OK, I'm late to the game in commenting on US District Judge Vaughn Walker's ruling overturning California's Proposition 8. But I haven't seen anyone comment on Walker's hilarious use of Supreme Court Justice Anthony Scalia's writings to support his ruling that enshrines marriage as a fundamental right not be denied on the basis of sexual orientation.
Scalia wrote a dissenting opinion in the Supreme Court's 2003 6-3 Lawrence v. Texas decision that overturned a law against sodomy. In his dissent, Scalia says it's OK for a majority to prohibit sodomy because of a belief that it's "immoral and unacceptable," and says the same principle applies to same-sex marriage, adult incest, and bestiality. He decries a Supreme Court "that has largely signed on to the so-called homosexual agenda" and declares that courts have no role in protecting homosexuals from those who would exclude them from jobs, volunteer positions, or lodgings.
In short, Scalia is not a likely vote to uphold Walker's ruling, should the case get to the Supreme Court. Yet to build one of his findings of facts, that no state has ever required
that partners in a marriage be willing or able to have children, Walker quotes from Scalia's dissent in Lawrence v. Texas:
If moral disapprobation of homosexual conduct is ‘no legitimate state interest’ for purposes of proscribing that conduct * * * what justification could there possibly be for denying the benefits of marriage to homosexual couples exercising ‘the liberty protected by the Constitution’? Surely not the encouragement of procreation, since the sterile and the elderly are allowed to marry.

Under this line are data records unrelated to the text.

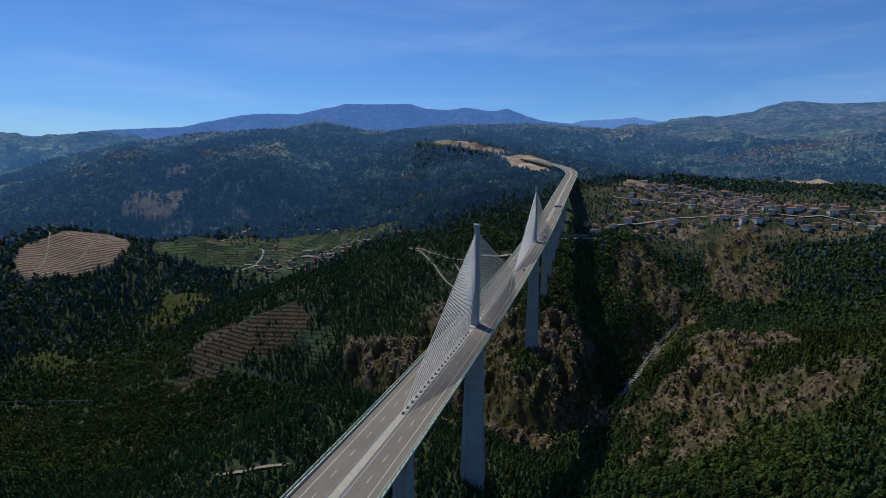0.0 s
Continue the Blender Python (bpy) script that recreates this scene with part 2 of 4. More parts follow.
def lattice(ix, iy, seed):
    h = (ix * 374761393 + iy * 668265263 + seed * 1442695041) & 0xFFFFFFFF
    h = ((h ^ (h >> 13)) * 1274126177) & 0xFFFFFFFF
    return ((h ^ (h >> 16)) & 0xFFFF) / 65535.0


def value_noise(x, y, size, seed=0):
    u, v = np.asarray(x) / size, np.asarray(y) / size
    iu, iv = np.floor(u).astype(np.int64), np.floor(v).astype(np.int64)
    fu, fv = u - iu, v - iv
    fu, fv = fu * fu * (3 - 2 * fu), fv * fv * (3 - 2 * fv)
    a, b = lattice(iu, iv, seed), lattice(iu + 1, iv, seed)
    c, d = lattice(iu, iv + 1, seed), lattice(iu + 1, iv + 1, seed)
    return (a * (1 - fu) + b * fu) * (1 - fv) + (c * (1 - fu) + d * fu) * fv - 0.5


def fractal(x, y, size, octaves=4, seed=0):
    total, amp = 0, 1.0
    for k in range(octaves):
        total = total + amp * value_noise(x + 13.7 * k, y - 7.1 * k, size / 2**k, seed + k)
        amp *= 0.5
    return total


def from_line(line, x, y):
    """The distance from a line of points, and the height of the line there."""
    best, tall = np.full(np.shape(x), 1e9), np.zeros(np.shape(x))
    for a, b in zip(line[:-1], line[1:]):
        dx, dy = b[0] - a[0], b[1] - a[1]
        t = np.clip(((x - a[0]) * dx + (y - a[1]) * dy) / (dx * dx + dy * dy), 0, 1)
        d = np.hypot(x - a[0] - t * dx, y - a[1] - t * dy)
        tall = np.where(d < best, a[2] + t * (b[2] - a[2]), tall)
        best = np.minimum(best, d)
    return best, tall


def blob(x, y, cx, cy, rx, ry, turn=0.0, soft=0.35, rag=0.35):
    """1 inside an uneven oval, 0 outside."""
    c, s = math.cos(radians(turn)), math.sin(radians(turn))
    u, v = (x - cx) * c + (y - cy) * s, -(x - cx) * s + (y - cy) * c
    d = np.hypot(u / rx, v / ry) + rag * fractal(x, y, min(rx, ry) * 0.7, 3, 41)
    return np.clip((1 - d) / soft + 0.5, 0, 1)


def rocky(x, y):
    """Where crags break through."""
    r = np.maximum.reduce([blob(x, y, 40, 290, 45, 130, 8), blob(x, y, -110, 330, 85, 110, -20), blob(x, y, 160, 180, 48, 140, -20), 0.7 * blob(x, y, 215, 130, 50, 40),
                           0.9 * blob(x, y, 150, 560, 60, 150, 10), 0.8 * blob(x, y, 290, 640, 50, 90), 0.8 * blob(x, y, -40, 240, 60, 60), 0.8 * blob(x, y, 225, 330, 60, 80), blob(x, y, 20, 200, 40, 70), 0.75 * blob(x, y, -85, 85, 48, 34, 10), 0.8 * blob(x, y, -130, 215, 60, 40, 0), 0.9 * blob(x, y, -206, 318, 42, 32)])
    return r * np.clip(0.75 + 1.2 * fractal(x, y, 40, 3, 5), 0, 1)


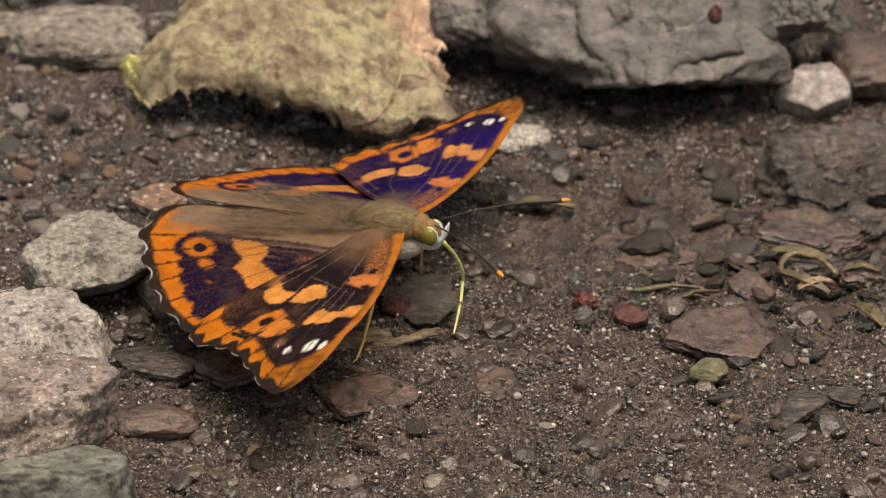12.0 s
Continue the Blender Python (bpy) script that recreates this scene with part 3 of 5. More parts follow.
for ends, width, mat, label, seed in [
    ([(72.05, -13.57, 0.8), (78.74, -16.01, 0.8)], 0.9, MOSS, "olive-brown curled leaf scrap in the mud", 40),
    ([(72.31, -18.71, 0.8), (77.54, -24.05, 0.8)], 0.8, MOSS, "wet olive-brown leaf scrap in the mud", 41),
    ([(74.15, -22.72, 0.8), (78.35, -21.39, 0.8)], 0.7, BROWNLEAF, "small brown leaf scrap on mud", 42),
    ([(80.06, -18.71, 0.8), (84.18, -19.38, 0.8)], 0.5, YELLOWLEAF, "thin yellowish plant strip on mud", 43),
    ([(80.13, -26.68, 0.8), (82.9, -31.9, 0.8)], 1.0, YELLOWLEAF, "dull yellow leaf scrap on mud", 44),
    ([(9.53, -1.08, 0.8), (19.13, -1.08, 0.8)], 1.2, YELLOWLEAF, "dull yellow leaf behind the rounded stone", 45),
    ([(10.34, -56.65, 0.8), (11.9, -55.07, 0.8)], 0.5, YELLOWLEAF, "small amber leaf crumb on soil", 46),
    ([(59.49, -25.1, 0.8), (65.16, -22.72, 0.8)], 0.16, MOSS, "thin dark plant thread on soil", 47),
    ([(43.48, -0.23, 0.8), (50.36, -1.36, 0.8)], 0.9, MOSS, "dark curled leaf scrap on the soil", 60),
    ([(-26.01, -12.47, 0.8), (-20.51, -10.83, 0.8)], 0.7, BROWNLEAF, "rust-brown leaf scrap beside the twig", 61),
]:
    scrap(ends, width, mat, label, seed)


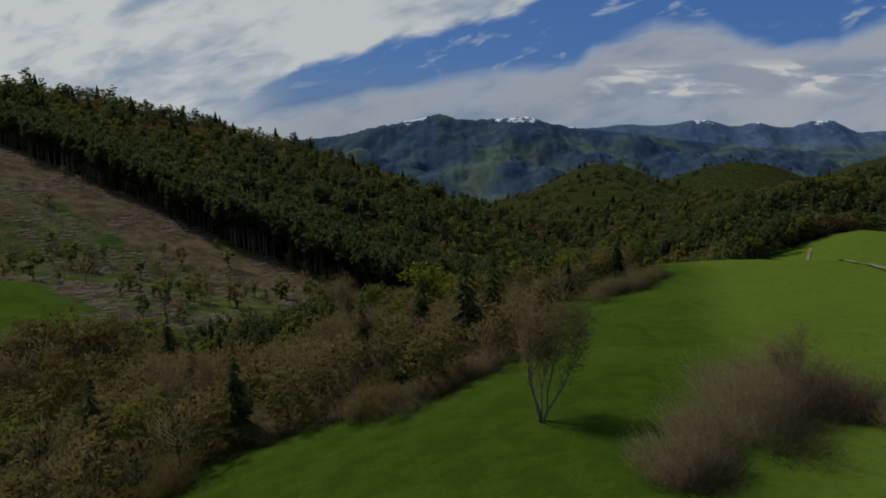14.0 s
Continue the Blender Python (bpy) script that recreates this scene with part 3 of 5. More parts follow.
def build_wall():
    """Low masonry wall on the outer side of the bend, with concrete coping in long pieces."""
    thing = base("roadside_wall", Matrix(), "low weathered stone wall with pale concrete coping", "wall")
    s_end = s_at(121) + 60
    s_step = s_at(105.0)

    def top(s):
        if s < s_step:
            return 0.52 + 0.20 * smooth01(s, WALL_FROM, WALL_FROM + 12)
        return 0.98
    edges = list(np.arange(WALL_FROM, s_step, 4.1)) + [s_step]
    edges += list(np.arange(s_step + 4.0, s_end, 4.0))
    r = random.Random(5)
    for a, b in zip(edges, edges[1:]):
        for name, lo, hi, z0, z1, mat in (("wall_panel", -0.46, -0.06, -1.6, None, STONEFACE), ("coping", -0.52, 0.0, None, 0.0, CONCRETE)):
            bm = bmesh.new()
            rings = []
            for s in np.linspace(a + 0.012, b - 0.012, 7):
                h = float(top(s + (0.02 if s == b else 0)))
                d0 = half_left(s) - 0.54 if s < s_step else half_left(s) - 0.50
                if s < WALL_FROM + 9:
                    d0 -= 0.9 * (1 - (s - WALL_FROM) / 9)
                ring = []
                zz = (-1.6, h - 0.16) if z1 is None else (h - 0.16 + 0.003, h)
                for d, z in ((lo, zz[0]), (lo, zz[1]), (hi, zz[1]), (hi, zz[0])):
                    x, y, zr, _ = on_road(s, d0 + d)
                    ring.append(bm.verts.new((x, y, zr + z + (r.uniform(-0.012, 0.012) if z1 is not None else 0))))
                rings.append(ring)
            for p, q in zip(rings, rings[1:]):
                for k in range(4):
                    bm.faces.new((p[k], p[(k + 1) % 4], q[(k + 1) % 4], q[k]))
            bm.faces.new(rings[0][::-1])
            bm.faces.new(rings[-1])
            bmesh.ops.recalc_face_normals(bm, faces=bm.faces)
            part(name, bm, mat, thing, "pale concrete coping" if name == "coping" else "", smooth=False)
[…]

It seems like an impish poke, to use Scalia's dissent to bolster the case for same-sex marriage. Yet Walker chose not to quote, for some reason, the larger point that Scalia was making in his Lawrence v. Texas dissent:
Today's [majority] opinion dismantles the structure of constitutional law that has permitted a distinction to be made between heterosexual and homosexual unions, insofar as formal recognition in marriage is concerned.
Maybe that's because Walker anticipates that the Prop. 8 case, Perry v. Schwarzenegger, will be the one in which the majority of the Supreme Court will finally agree to dismantle the legal distinction between heterosexual and homosexual marriages.